Purchase Pet Insurance – Just like for humans, pet insurance covers some trips to the vet in exchange for a monthly payment on the policy. It can be a lifesaver — literally, in the pet’s case — and can also save a pet owner from having to mortgage their house to pay for vet bills.
Don’t Forget Other Costs – Adopting a pet doesn’t just take money. It also takes time and effort that the new owner must be willing to put in to ensure that the animal is healthy and happy. This includes taking the time to exercise with a dog, play with a cat or change the water out of a fish tank. Regardless of the type of pet, it will require more than just money to care for it.
Set Aside Money – Even with pet insurance, it’s a good idea to have money set aside for emergency trips to the vet. Some basic trips, like ones for dental care or check-ups, might not be covered by pet insurance. Pet owners will need to set aside money for those instances.
Preparing to Bring a Pet Home
New pet owners will need to prepare to bring their new family member home. This includes pet-proofing the house, removing anything that could harm the pet and making sure that they have a safe and loving home to welcome them.

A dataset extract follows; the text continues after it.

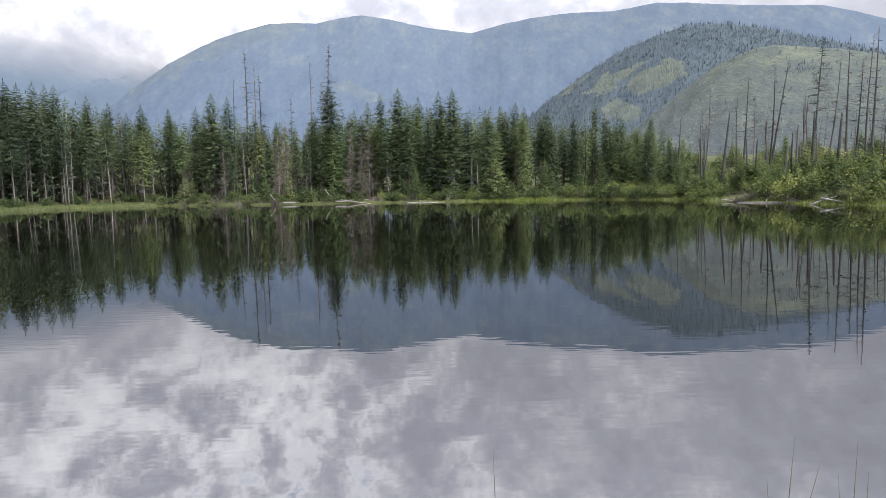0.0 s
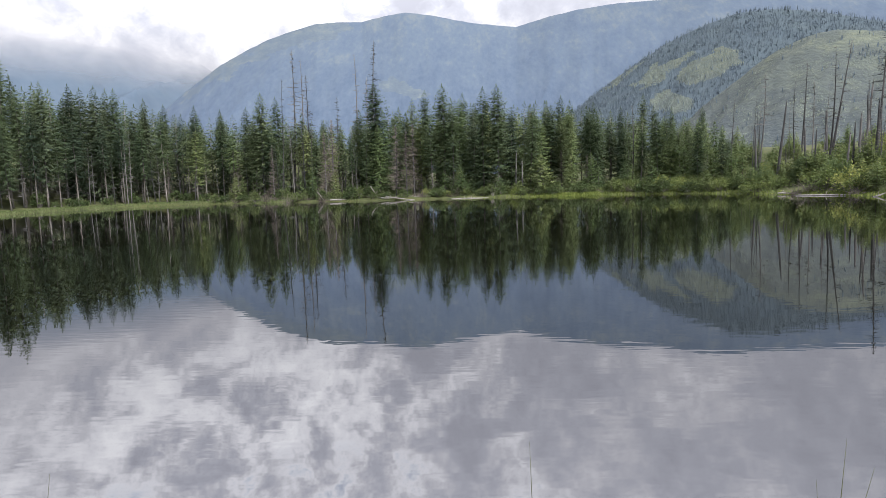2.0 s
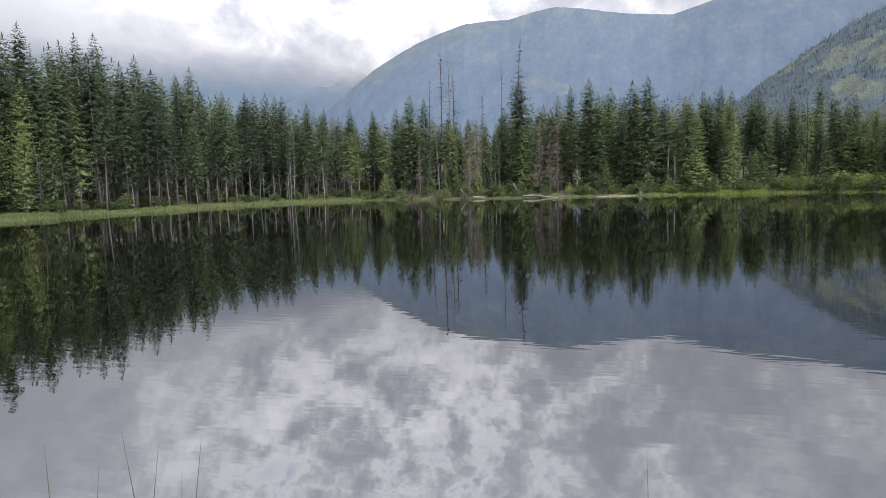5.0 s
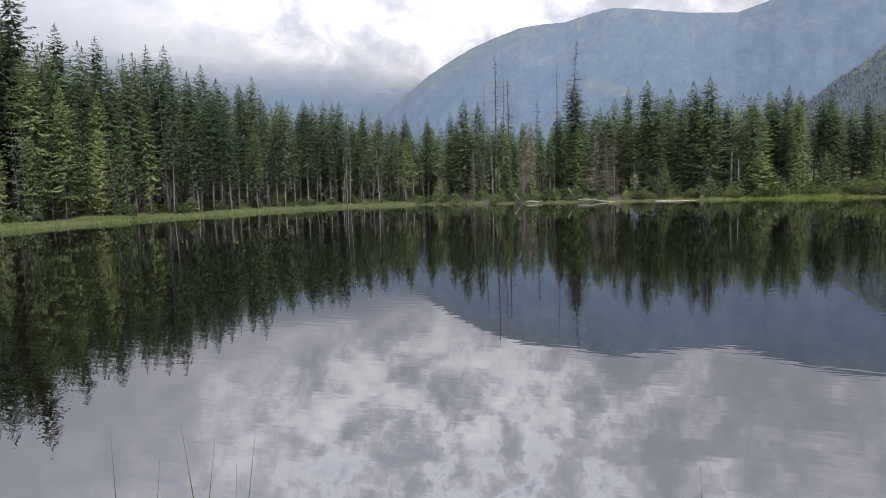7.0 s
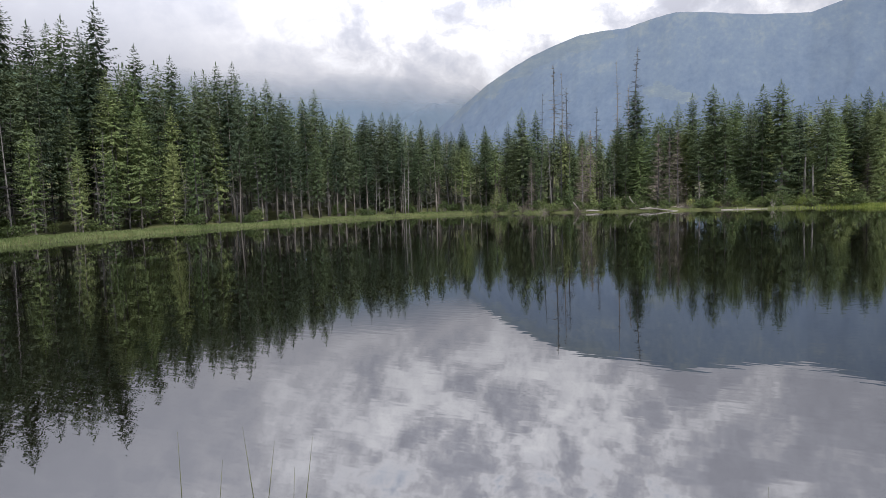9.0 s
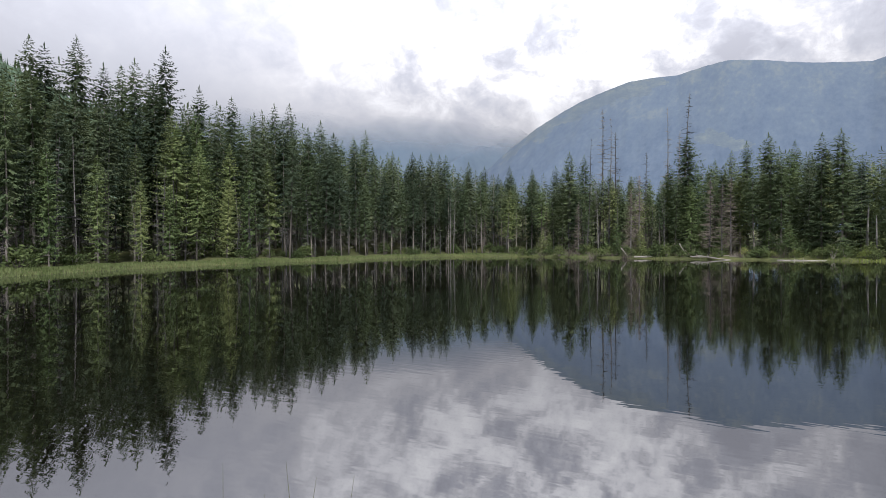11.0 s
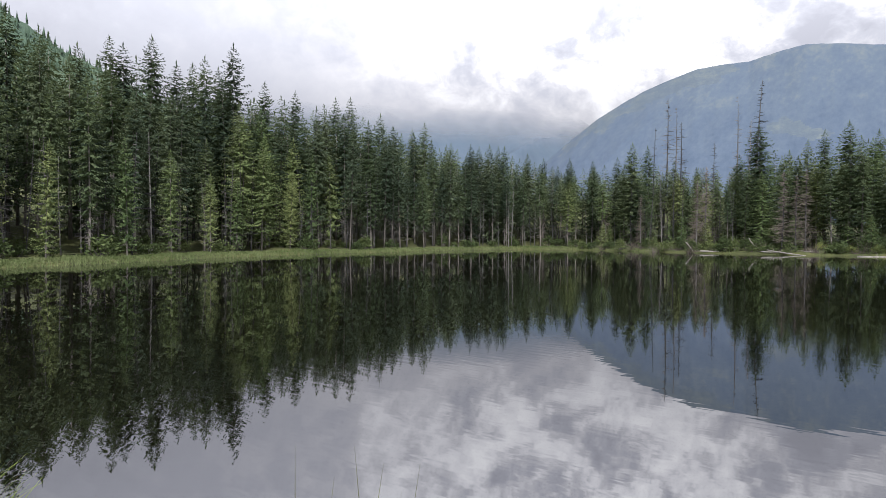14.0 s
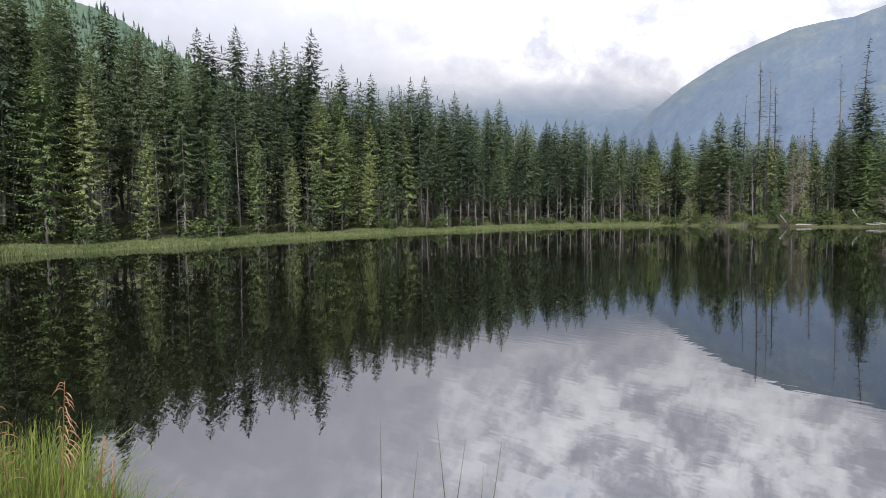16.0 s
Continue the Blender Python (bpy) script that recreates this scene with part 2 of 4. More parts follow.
def fade_for_cloud(m, low, high):
    """Turns the slope transparent upwards, in place of cloud hanging on it."""
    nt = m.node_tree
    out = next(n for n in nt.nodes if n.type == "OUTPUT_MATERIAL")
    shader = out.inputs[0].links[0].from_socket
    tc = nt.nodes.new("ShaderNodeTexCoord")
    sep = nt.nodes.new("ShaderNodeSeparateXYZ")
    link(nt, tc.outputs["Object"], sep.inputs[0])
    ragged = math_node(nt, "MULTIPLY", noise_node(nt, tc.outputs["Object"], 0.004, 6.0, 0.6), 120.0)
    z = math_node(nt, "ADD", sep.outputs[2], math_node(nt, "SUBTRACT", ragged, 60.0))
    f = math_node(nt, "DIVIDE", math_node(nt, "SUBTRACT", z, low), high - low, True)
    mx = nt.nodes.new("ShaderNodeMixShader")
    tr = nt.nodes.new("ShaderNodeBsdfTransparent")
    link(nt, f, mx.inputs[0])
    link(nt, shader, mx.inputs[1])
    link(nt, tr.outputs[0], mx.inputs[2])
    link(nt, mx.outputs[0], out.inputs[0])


# Distance haze is mixed into this base colour too.
VALLEY = material("haze-tinted valley side", [(0.062, 0.086, 0.120), (0.074, 0.100, 0.136), (0.088, 0.114, 0.148)], 0.003, 0.95, fine=0.02)
fade_for_cloud(VALLEY, 430.0, 680.0)


# ---- mesh helpers ----
def mesh_from(name, verts, faces, mat, smooth=False):
    me = bpy.data.meshes.new(name)
    me.from_pydata([tuple(v) for v in verts], [], [tuple(f) for f in faces])
    me.materials.append(mat)
    if smooth:
        me.polygons.foreach_set("use_smooth", [True] * len(me.polygons))
    me.update()
    return me


def mesh_arrays(name, verts, quads, mat):
    """A mesh of quads from arrays, quick for large ones."""
    me = bpy.data.meshes.new(name)
    n = len(quads)
    me.vertices.add(len(verts))
    me.vertices.foreach_set("co", np.asarray(verts, dtype=np.float32).ravel())
    me.loops.add(4 * n)
    me.loops.foreach_set("vertex_index", np.asarray(quads, dtype=np.int32).ravel())
    me.polygons.add(n)
    me.polygons.foreach_set("loop_start", np.arange(0, 4 * n, 4, dtype=np.int32))
    me.materials.append(mat)
    me.update(calc_edges=True)
    me.validate()
    return me


def child(name, me, parent, label=""):
    ob = new(name, me)
    ob.parent = parent
    if label:
        tagged(ob, label)
    return ob


def tube(points, radii, sides=6, verts=None, faces=None):
    """A tapered tube along points, appended to verts and faces."""
    verts = [] if verts is None else verts
    faces = [] if faces is None else faces
    start = len(verts)
    for i, (p, r) in enumerate(zip(points, radii)):
        a, b = points[max(i - 1, 0)], points[min(i + 1, len(points) - 1)]
        d = (Vector(b) - Vector(a)).normalized()
        s = d.cross(Vector((0, 0, 1)) if abs(d.z) < 0.9 else Vector((1, 0, 0))).normalized()
        t = d.cross(s)
        for k in range(sides):
            w = 2 * math.pi * k / sides
            verts.append(Vector(p) + float(r) * (math.cos(w) * s + math.sin(w) * t))
    for i in range(len(points) - 1):
        for k in range(sides):
            n = (k + 1) % sides
            faces.append((start + i * sides + k, start + i * sides + n, start + (i + 1) * sides + n, start + (i + 1) * sides + k))
    faces.append(tuple(start + k for k in range(sides))[::-1])
    faces.append(tuple(start + (len(points) - 1) * sides + k for k in range(sides)))
    return verts, faces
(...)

There are a lot of things that most pet owners might not think about that can be dangerous to pets and should be removed from the home or at least put in a place that the pets can’t get to them.

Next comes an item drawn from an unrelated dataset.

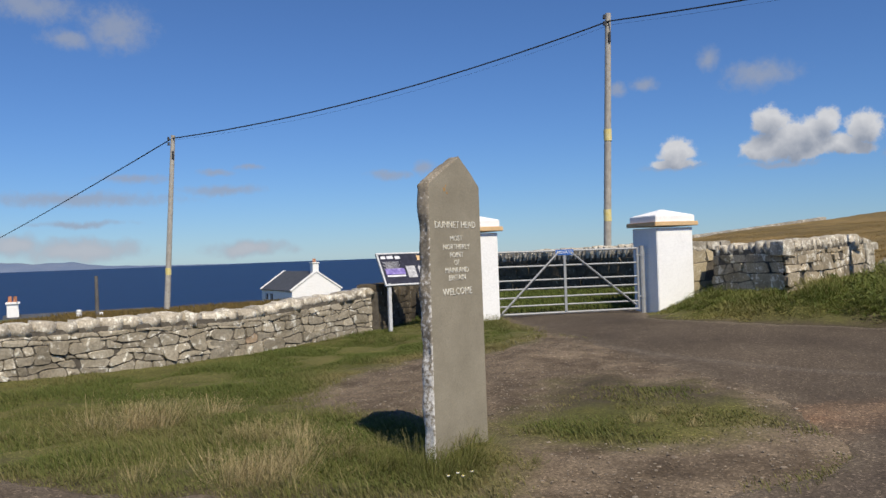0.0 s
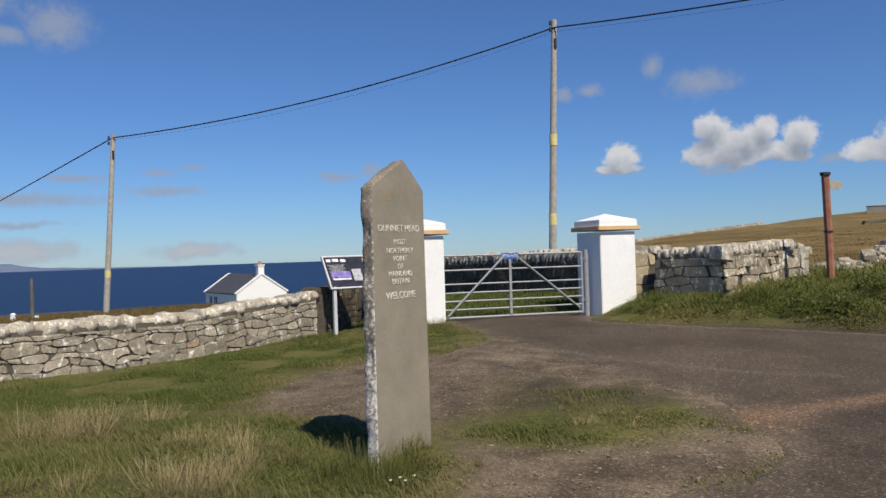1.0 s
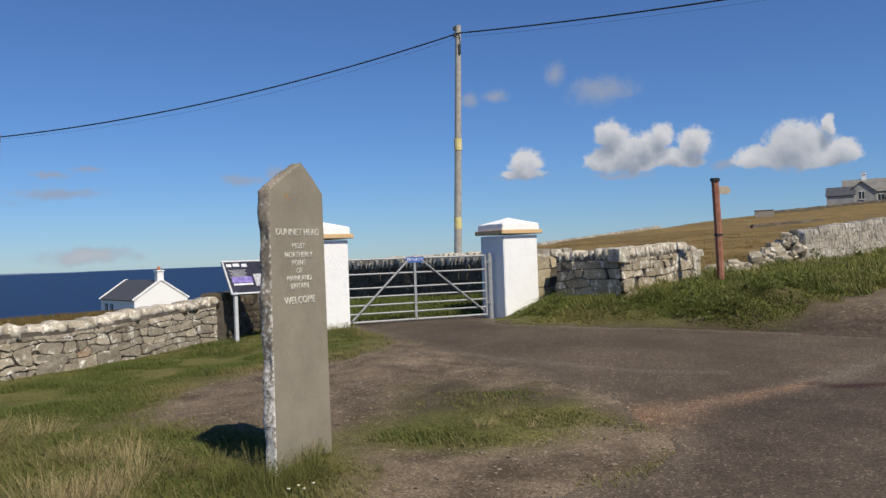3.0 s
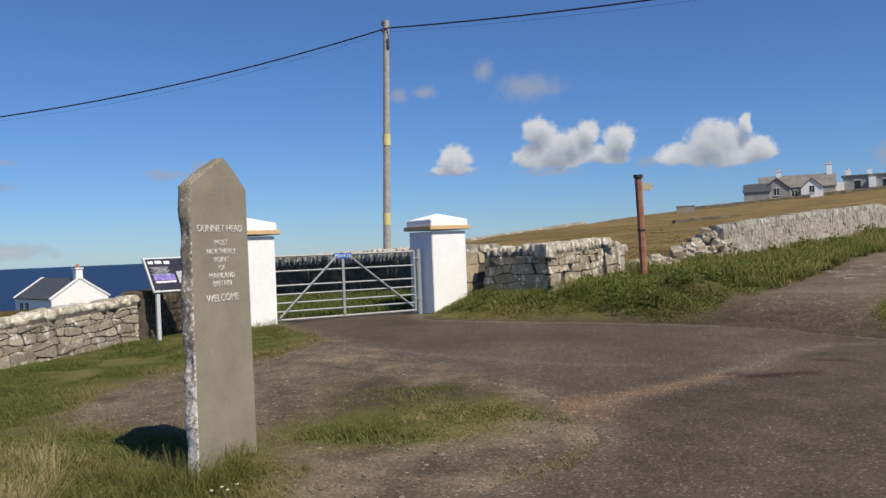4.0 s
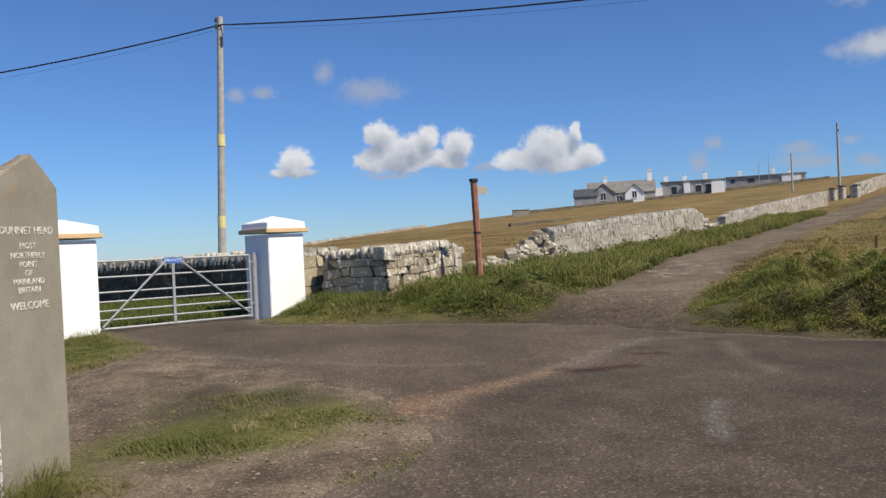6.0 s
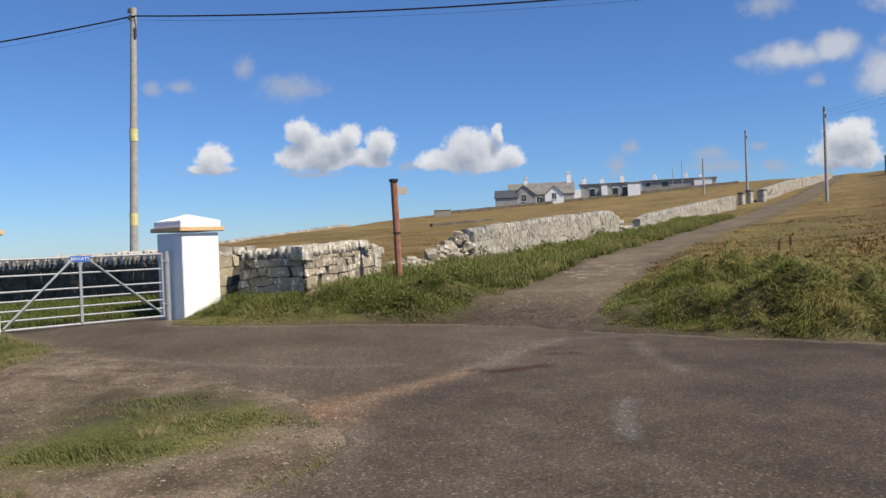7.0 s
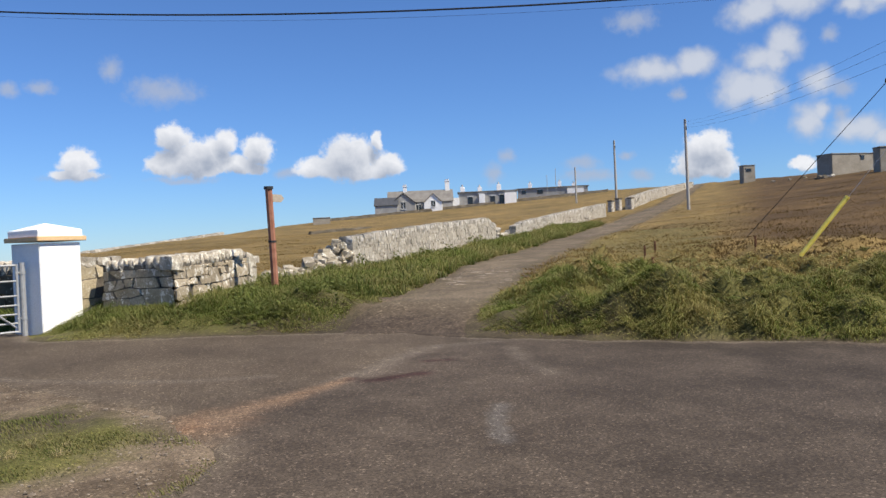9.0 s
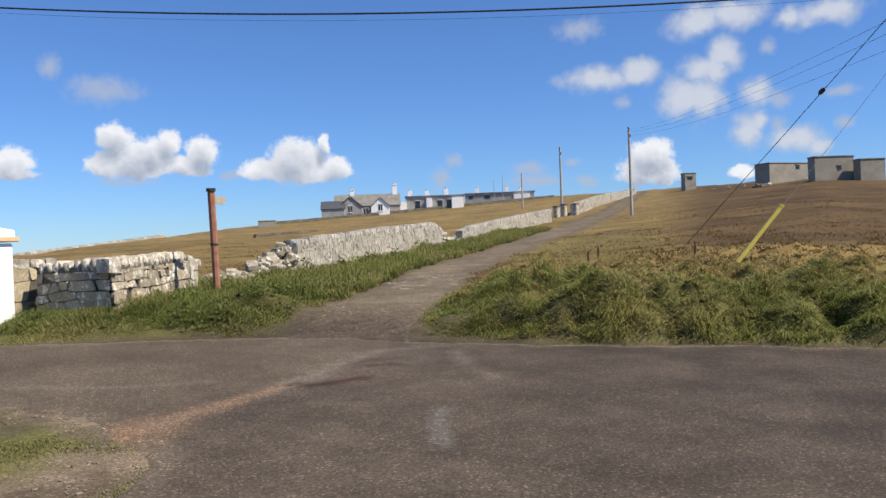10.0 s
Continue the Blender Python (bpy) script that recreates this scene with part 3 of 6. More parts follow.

Poinsettia plants, for example, are popular around the holidays. If a cat gets into them and starts eating the leaves or the flowers, it can be fatal. Xylitol is a common artificial sweetener that shows up in everything from sugar-free gum to some low-sugar peanut butter, and it can cause fatal liver failure in dogs. Keeping these kinds of important precautions in mind can help you avoid a costly vet bill later.
Bringing a pet home is a great way to add more love to a home. However, it is not something that should be done lightly or without preparation. Preparing to bring home a new pet requires more than just signing on the dotted line and paying for the adoption fees, and anyone who is thinking about adding a pet to their family, regardless of which generation they belong to, should take the time to prepare.
Summary: 3 considerations for potential pet owners
The costs of pet ownership are unpredictable. It is best to have a safety net in case of a major illness or emergency. No one wants to be in the situation where you have to choose between saving a pet’s life and going into debt.
The average American spends 33 percent of their income on housing. Transportation and food are the next largest burdens to your budget. Are you currently overspending in one of these three areas? The best way to visualize your expenses is with the free tools on Personal Capital. Where you can cut back? Can you cut back? If the answer is “no,” you probably aren’t going to want to make the sacrifices necessary.
- Discover how monthly expenses might impact your budget (get to know your money)
- Save between $1-2K, or designate a portion of your emergency fund for an unexpected visit to the vet.
- Ask yourself: How will you feel if faced with a vet bill you can’t really afford before it happens?